───── Dataset content ─────
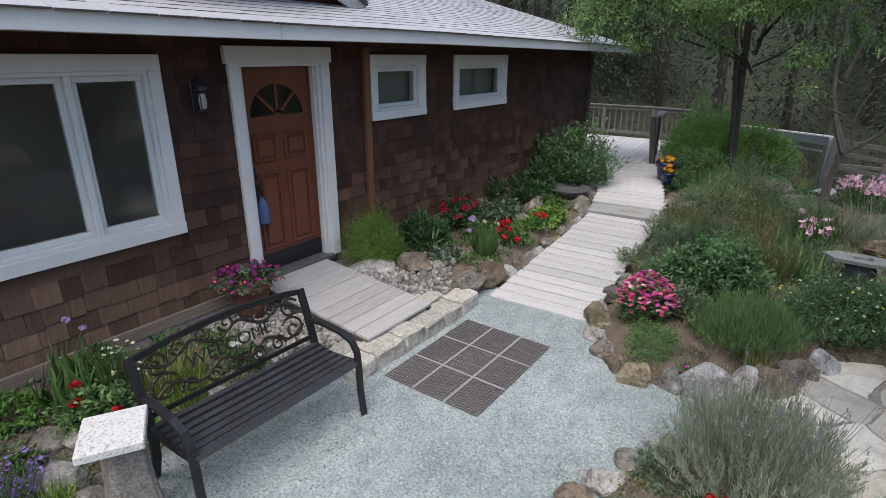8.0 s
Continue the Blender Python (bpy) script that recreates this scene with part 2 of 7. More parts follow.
M["benchwood"] = surface("weathered_bench_wood", (0.15, 0.115, 0.092), (0.27, 0.22, 0.18), 2.5, 0.8, 0.6, 26, stretch=(5, 0.35, 1))
M["slat"] = surface("glossy_black_paint", (0.03, 0.031, 0.036), (0.05, 0.052, 0.06), 8, 0.22, 0.05, 90, spec=0.9)
M["rubber"] = surface("brown_rubber", (0.10, 0.086, 0.083), (0.155, 0.135, 0.13), 8, 0.75, 0.3, 90)
M["rock"] = rock_mat("garden_rock", (0.15, 0.14, 0.122), (0.36, 0.34, 0.305))
M["rock_brown"] = rock_mat("brown_rock", (0.12, 0.09, 0.066), (0.29, 0.235, 0.178))
M["rock_pale"] = rock_mat("pale_rock", (0.30, 0.30, 0.297), (0.62, 0.615, 0.60))
M["rock_gold"] = rock_mat("ochre_rock", (0.20, 0.165, 0.105), (0.43, 0.37, 0.26))
M["boulder"] = rock_mat("buff_boulder", (0.17, 0.15, 0.12), (0.37, 0.335, 0.27))
M["limestone"] = surface("limestone_block", (0.38, 0.355, 0.305), (0.60, 0.575, 0.515), 9, 0.85, 0.8, 36, pieces="object", tones=GREYS, dist=0.014)
M["flag"] = flag_mat()
M["grout"] = surface("sandy_joint", (0.20, 0.185, 0.155), (0.36, 0.335, 0.29), 6, 0.95, 0.9, 60)
M["riverstone"] = surface("river_pebble", (0.25, 0.24, 0.225), (0.40, 0.385, 0.36), 12, 0.7, 0.1, 60, pieces="island", tones=[(0.0, (0.35, 0.33, 0.31)), (0.3, (0.7, 0.66, 0.6)), (0.7, (0.85, 0.86, 0.87)), (1.0, (1.35, 1.33, 1.28))])
M["terracotta"] = surface("terracotta", (0.26, 0.10, 0.05), (0.36, 0.16, 0.085), 5, 0.8, 0.2, 50)
M["old_terracotta"] = surface("aged_terracotta", (0.13, 0.05, 0.032), (0.21, 0.085, 0.055), 5, 0.75, 0.2, 50)
M["bluepot"] = surface("cobalt_glaze", (0.012, 0.016, 0.055), (0.02, 0.03, 0.10), 6, 0.15, 0.05, 40)
M["greenpot"] = surface("green_enamel", (0.025, 0.05, 0.03), (0.05, 0.085, 0.055), 6, 0.4, 0.2, 40)
M["plaster"] = surface("white_plaster", (0.50, 0.485, 0.46), (0.68, 0.665, 0.64), 6, 0.8, 0.3, 40)
M["slate"] = surface("slate", (0.065, 0.067, 0.068), (0.12, 0.122, 0.122), 5, 0.7, 0.3, 30)
M["slate_green"] = surface("green_slate", (0.15, 0.16, 0.148), (0.22, 0.232, 0.215), 5, 0.8, 0.3, 30)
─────
_Brief_: Exclude the images and reproduce the remaining data exactly.

_Answer in full_:
8.0 s
Continue the Blender Python (bpy) script that recreates this scene with part 2 of 7. More parts follow.
M["benchwood"] = surface("weathered_bench_wood", (0.15, 0.115, 0.092), (0.27, 0.22, 0.18), 2.5, 0.8, 0.6, 26, stretch=(5, 0.35, 1))
M["slat"] = surface("glossy_black_paint", (0.03, 0.031, 0.036), (0.05, 0.052, 0.06), 8, 0.22, 0.05, 90, spec=0.9)
M["rubber"] = surface("brown_rubber", (0.10, 0.086, 0.083), (0.155, 0.135, 0.13), 8, 0.75, 0.3, 90)
M["rock"] = rock_mat("garden_rock", (0.15, 0.14, 0.122), (0.36, 0.34, 0.305))
M["rock_brown"] = rock_mat("brown_rock", (0.12, 0.09, 0.066), (0.29, 0.235, 0.178))
M["rock_pale"] = rock_mat("pale_rock", (0.30, 0.30, 0.297), (0.62, 0.615, 0.60))
M["rock_gold"] = rock_mat("ochre_rock", (0.20, 0.165, 0.105), (0.43, 0.37, 0.26))
M["boulder"] = rock_mat("buff_boulder", (0.17, 0.15, 0.12), (0.37, 0.335, 0.27))
M["limestone"] = surface("limestone_block", (0.38, 0.355, 0.305), (0.60, 0.575, 0.515), 9, 0.85, 0.8, 36, pieces="object", tones=GREYS, dist=0.014)
M["flag"] = flag_mat()
M["grout"] = surface("sandy_joint", (0.20, 0.185, 0.155), (0.36, 0.335, 0.29), 6, 0.95, 0.9, 60)
M["riverstone"] = surface("river_pebble", (0.25, 0.24, 0.225), (0.40, 0.385, 0.36), 12, 0.7, 0.1, 60, pieces="island", tones=[(0.0, (0.35, 0.33, 0.31)), (0.3, (0.7, 0.66, 0.6)), (0.7, (0.85, 0.86, 0.87)), (1.0, (1.35, 1.33, 1.28))])
M["terracotta"] = surface("terracotta", (0.26, 0.10, 0.05), (0.36, 0.16, 0.085), 5, 0.8, 0.2, 50)
M["old_terracotta"] = surface("aged_terracotta", (0.13, 0.05, 0.032), (0.21, 0.085, 0.055), 5, 0.75, 0.2, 50)
M["bluepot"] = surface("cobalt_glaze", (0.012, 0.016, 0.055), (0.02, 0.03, 0.10), 6, 0.15, 0.05, 40)
M["greenpot"] = surface("green_enamel", (0.025, 0.05, 0.03), (0.05, 0.085, 0.055), 6, 0.4, 0.2, 40)
M["plaster"] = surface("white_plaster", (0.50, 0.485, 0.46), (0.68, 0.665, 0.64), 6, 0.8, 0.3, 40)
M["slate"] = surface("slate", (0.065, 0.067, 0.068), (0.12, 0.122, 0.122), 5, 0.7, 0.3, 30)
M["slate_green"] = surface("green_slate", (0.15, 0.16, 0.148), (0.22, 0.232, 0.215), 5, 0.8, 0.3, 30)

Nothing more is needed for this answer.